- _TO DO_
From the line containing "7. More parts follow." through the last line of the data, return those lines exactly as written and nothing more.

- _TASK INPUTS_
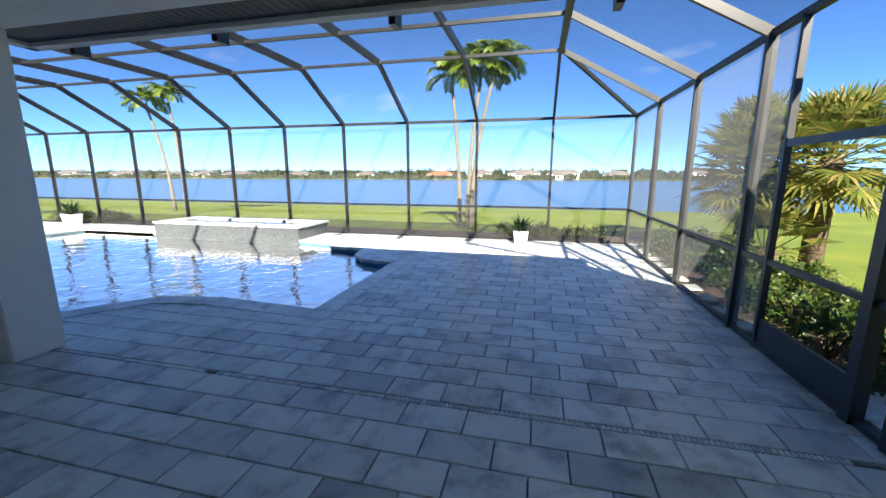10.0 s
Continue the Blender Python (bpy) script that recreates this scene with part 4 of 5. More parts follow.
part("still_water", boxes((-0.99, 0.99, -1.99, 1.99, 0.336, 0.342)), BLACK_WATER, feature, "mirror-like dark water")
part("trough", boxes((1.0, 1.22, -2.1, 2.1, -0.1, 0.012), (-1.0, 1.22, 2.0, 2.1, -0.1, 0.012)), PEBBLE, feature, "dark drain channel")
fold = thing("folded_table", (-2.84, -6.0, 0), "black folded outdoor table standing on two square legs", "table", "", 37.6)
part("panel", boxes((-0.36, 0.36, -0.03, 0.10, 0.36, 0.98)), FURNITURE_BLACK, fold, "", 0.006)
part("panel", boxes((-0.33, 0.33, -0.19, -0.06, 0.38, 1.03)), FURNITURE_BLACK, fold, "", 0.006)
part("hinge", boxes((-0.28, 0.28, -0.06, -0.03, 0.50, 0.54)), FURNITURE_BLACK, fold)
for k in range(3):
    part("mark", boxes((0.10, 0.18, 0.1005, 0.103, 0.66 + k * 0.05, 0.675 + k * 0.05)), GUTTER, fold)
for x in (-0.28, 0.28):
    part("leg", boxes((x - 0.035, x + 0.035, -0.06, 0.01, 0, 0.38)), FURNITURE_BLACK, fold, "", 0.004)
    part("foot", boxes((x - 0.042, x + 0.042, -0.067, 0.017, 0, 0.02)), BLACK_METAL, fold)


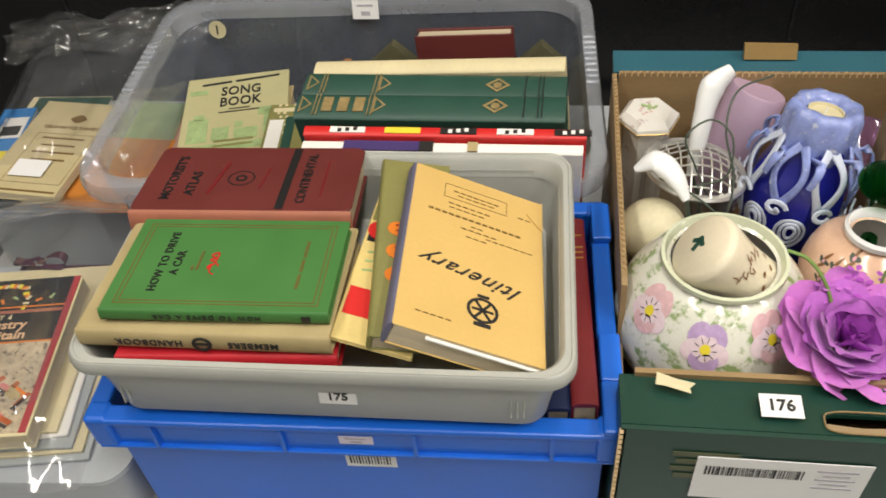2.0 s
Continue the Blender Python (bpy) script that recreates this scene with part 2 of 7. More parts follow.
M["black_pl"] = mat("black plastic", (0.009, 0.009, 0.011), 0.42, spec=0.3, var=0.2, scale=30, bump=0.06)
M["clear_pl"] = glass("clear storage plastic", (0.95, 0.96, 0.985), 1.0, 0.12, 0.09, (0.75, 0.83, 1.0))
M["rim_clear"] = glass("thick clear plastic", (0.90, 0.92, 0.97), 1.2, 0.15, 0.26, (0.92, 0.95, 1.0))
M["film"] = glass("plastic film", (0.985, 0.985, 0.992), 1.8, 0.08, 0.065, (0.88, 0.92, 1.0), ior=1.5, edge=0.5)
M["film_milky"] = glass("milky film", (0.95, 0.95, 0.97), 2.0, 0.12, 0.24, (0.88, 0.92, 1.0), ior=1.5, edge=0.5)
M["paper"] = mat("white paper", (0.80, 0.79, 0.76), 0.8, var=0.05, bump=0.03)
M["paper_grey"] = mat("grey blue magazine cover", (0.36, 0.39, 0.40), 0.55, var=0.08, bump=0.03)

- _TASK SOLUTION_
Continue the Blender Python (bpy) script that recreates this scene with part 2 of 7. More parts follow.
M["black_pl"] = mat("black plastic", (0.009, 0.009, 0.011), 0.42, spec=0.3, var=0.2, scale=30, bump=0.06)
M["clear_pl"] = glass("clear storage plastic", (0.95, 0.96, 0.985), 1.0, 0.12, 0.09, (0.75, 0.83, 1.0))
M["rim_clear"] = glass("thick clear plastic", (0.90, 0.92, 0.97), 1.2, 0.15, 0.26, (0.92, 0.95, 1.0))
M["film"] = glass("plastic film", (0.985, 0.985, 0.992), 1.8, 0.08, 0.065, (0.88, 0.92, 1.0), ior=1.5, edge=0.5)
M["film_milky"] = glass("milky film", (0.95, 0.95, 0.97), 2.0, 0.12, 0.24, (0.88, 0.92, 1.0), ior=1.5, edge=0.5)
M["paper"] = mat("white paper", (0.80, 0.79, 0.76), 0.8, var=0.05, bump=0.03)
M["paper_grey"] = mat("grey blue magazine cover", (0.36, 0.39, 0.40), 0.55, var=0.08, bump=0.03)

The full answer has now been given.